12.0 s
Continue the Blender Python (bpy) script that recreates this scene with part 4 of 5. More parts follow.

...

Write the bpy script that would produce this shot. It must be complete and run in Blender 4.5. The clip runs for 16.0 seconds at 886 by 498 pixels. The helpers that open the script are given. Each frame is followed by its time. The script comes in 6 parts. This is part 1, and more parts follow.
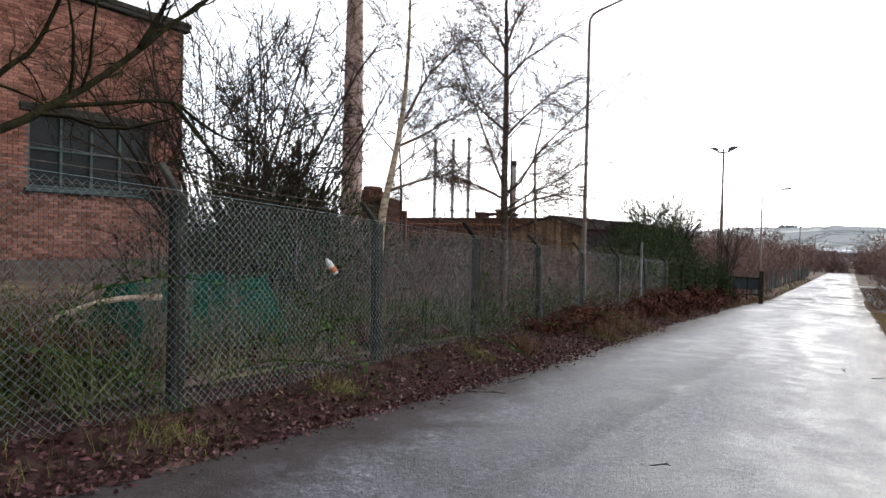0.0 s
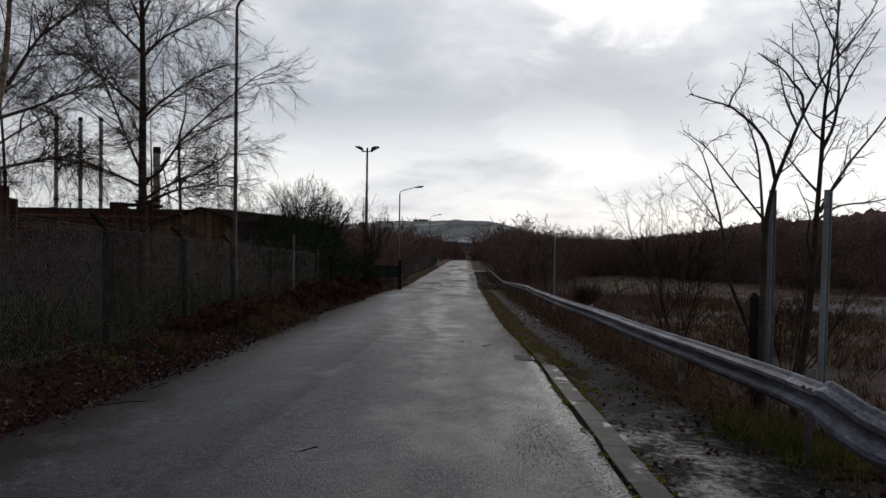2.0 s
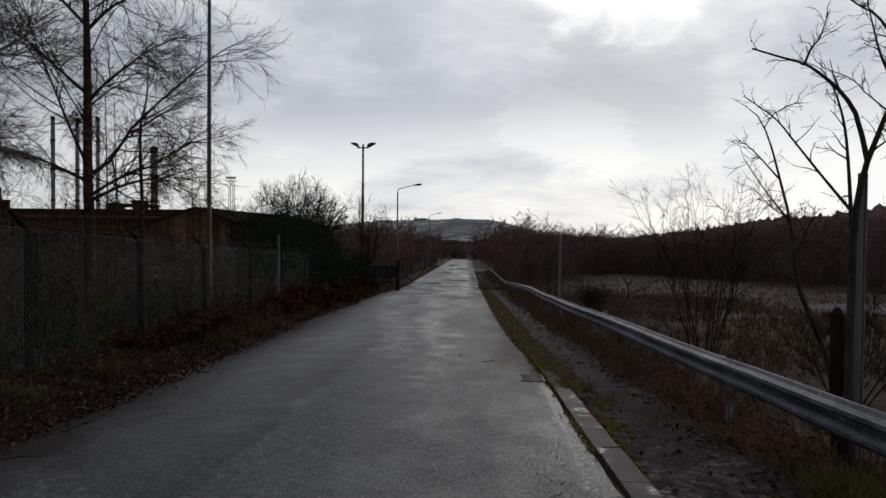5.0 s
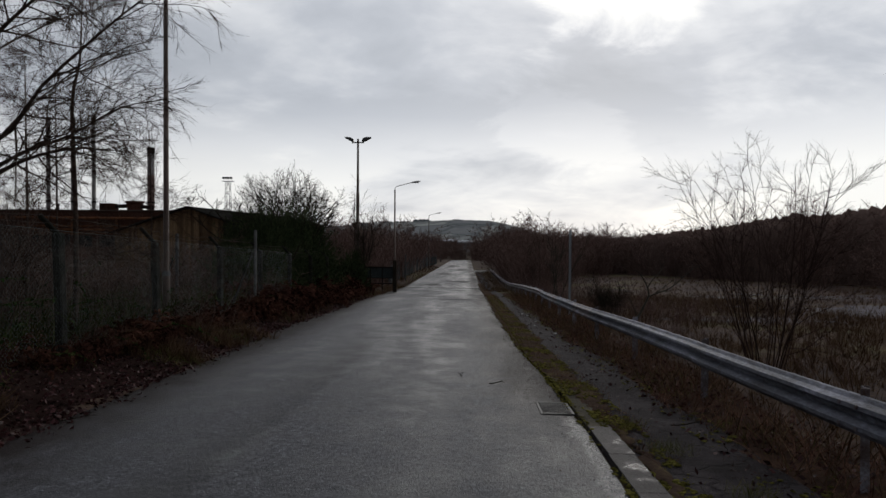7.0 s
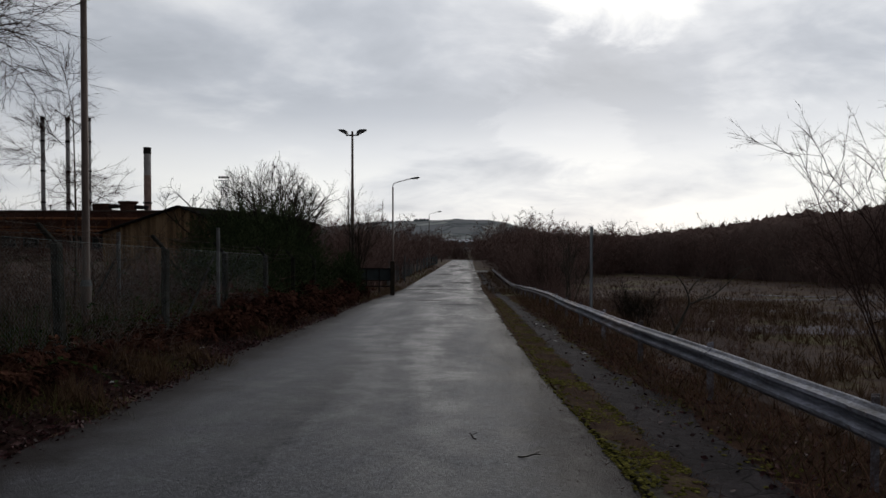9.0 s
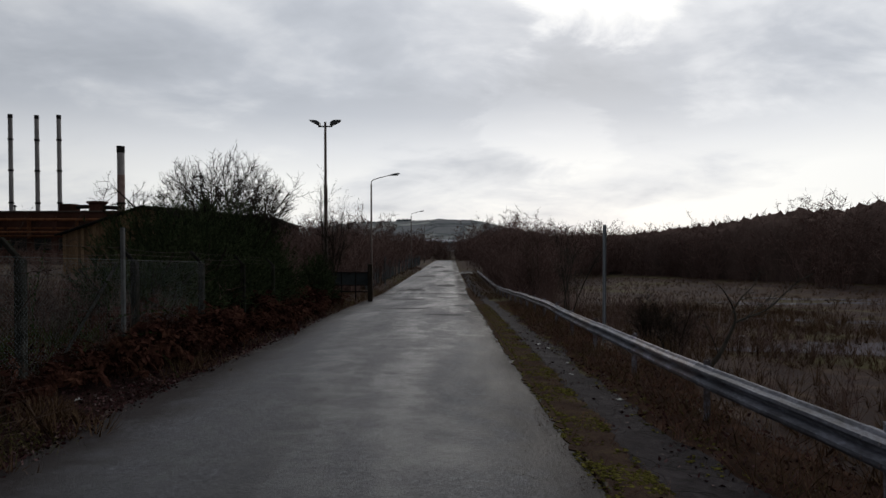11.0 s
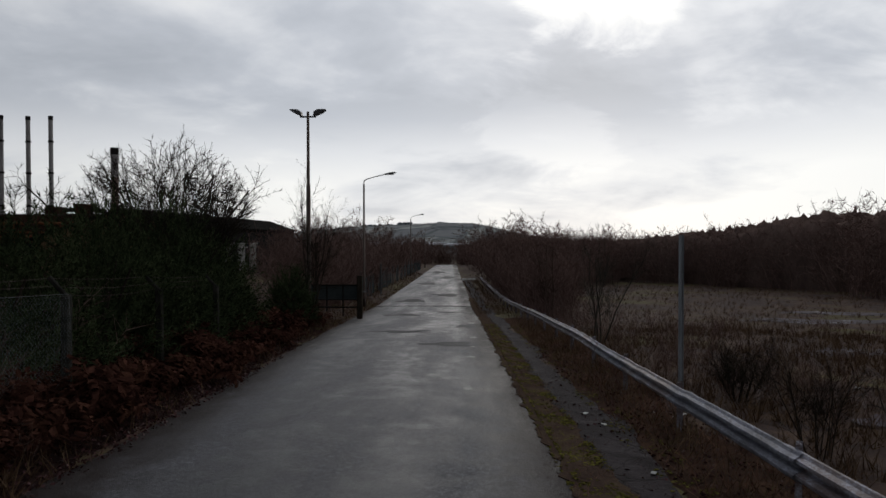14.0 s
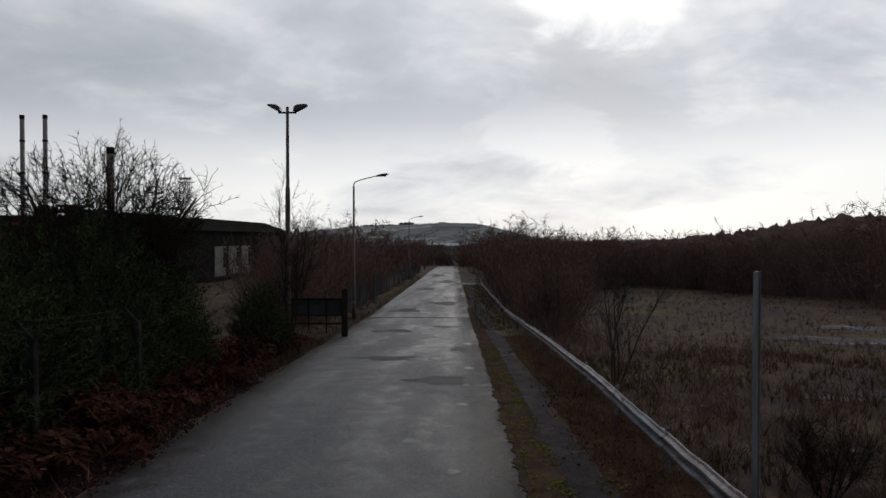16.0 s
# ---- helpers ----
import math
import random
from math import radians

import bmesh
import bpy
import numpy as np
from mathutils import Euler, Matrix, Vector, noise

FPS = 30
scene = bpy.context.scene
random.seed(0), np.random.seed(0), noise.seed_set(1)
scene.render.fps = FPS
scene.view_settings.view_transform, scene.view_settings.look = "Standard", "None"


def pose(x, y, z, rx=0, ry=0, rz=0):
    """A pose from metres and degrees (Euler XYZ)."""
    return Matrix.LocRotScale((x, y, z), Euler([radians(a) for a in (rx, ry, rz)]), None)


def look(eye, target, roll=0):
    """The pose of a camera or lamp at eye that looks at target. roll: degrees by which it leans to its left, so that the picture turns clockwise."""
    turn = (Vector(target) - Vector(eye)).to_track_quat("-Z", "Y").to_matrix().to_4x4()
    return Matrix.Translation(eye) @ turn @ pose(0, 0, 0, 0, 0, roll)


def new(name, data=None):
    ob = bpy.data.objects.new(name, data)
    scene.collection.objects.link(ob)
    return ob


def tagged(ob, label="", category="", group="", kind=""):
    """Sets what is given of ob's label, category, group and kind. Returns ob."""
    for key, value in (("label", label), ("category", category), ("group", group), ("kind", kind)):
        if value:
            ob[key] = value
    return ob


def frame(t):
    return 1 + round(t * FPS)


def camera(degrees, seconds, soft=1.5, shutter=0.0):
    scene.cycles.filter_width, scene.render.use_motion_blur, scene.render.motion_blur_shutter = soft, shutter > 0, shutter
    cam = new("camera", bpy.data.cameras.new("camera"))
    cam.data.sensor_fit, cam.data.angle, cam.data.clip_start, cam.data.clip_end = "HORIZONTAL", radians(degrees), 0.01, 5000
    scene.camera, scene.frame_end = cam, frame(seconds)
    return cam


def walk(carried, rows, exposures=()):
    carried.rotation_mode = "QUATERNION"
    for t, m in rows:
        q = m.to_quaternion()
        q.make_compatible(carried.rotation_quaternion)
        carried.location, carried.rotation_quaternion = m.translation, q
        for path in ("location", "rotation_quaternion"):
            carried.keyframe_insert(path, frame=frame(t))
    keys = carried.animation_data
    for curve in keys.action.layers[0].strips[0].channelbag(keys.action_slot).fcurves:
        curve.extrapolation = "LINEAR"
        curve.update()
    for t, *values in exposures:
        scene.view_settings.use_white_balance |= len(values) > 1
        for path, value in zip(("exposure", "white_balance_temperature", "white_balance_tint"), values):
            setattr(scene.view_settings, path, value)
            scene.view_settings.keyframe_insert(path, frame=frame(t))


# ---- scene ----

**WHAT IS EXPECTED**
Quote word for word the lines from the line holding "return 1 + round(t * FPS)" through the line holding "# ---- scene"; include both of those lines and add nothing.

**EXERCISE SOLUTION**
    return 1 + round(t * FPS)


def camera(degrees, seconds, soft=1.5, shutter=0.0):
    scene.cycles.filter_width, scene.render.use_motion_blur, scene.render.motion_blur_shutter = soft, shutter > 0, shutter
    cam = new("camera", bpy.data.cameras.new("camera"))
    cam.data.sensor_fit, cam.data.angle, cam.data.clip_start, cam.data.clip_end = "HORIZONTAL", radians(degrees), 0.01, 5000
    scene.camera, scene.frame_end = cam, frame(seconds)
    return cam


def walk(carried, rows, exposures=()):
    carried.rotation_mode = "QUATERNION"
    for t, m in rows:
        q = m.to_quaternion()
        q.make_compatible(carried.rotation_quaternion)
        carried.location, carried.rotation_quaternion = m.translation, q
        for path in ("location", "rotation_quaternion"):
            carried.keyframe_insert(path, frame=frame(t))
    keys = carried.animation_data
    for curve in keys.action.layers[0].strips[0].channelbag(keys.action_slot).fcurves:
        curve.extrapolation = "LINEAR"
        curve.update()
    for t, *values in exposures:
        scene.view_settings.use_white_balance |= len(values) > 1
        for path, value in zip(("exposure", "white_balance_temperature", "white_balance_tint"), values):
            setattr(scene.view_settings, path, value)
            scene.view_settings.keyframe_insert(path, frame=frame(t))


# ---- scene ----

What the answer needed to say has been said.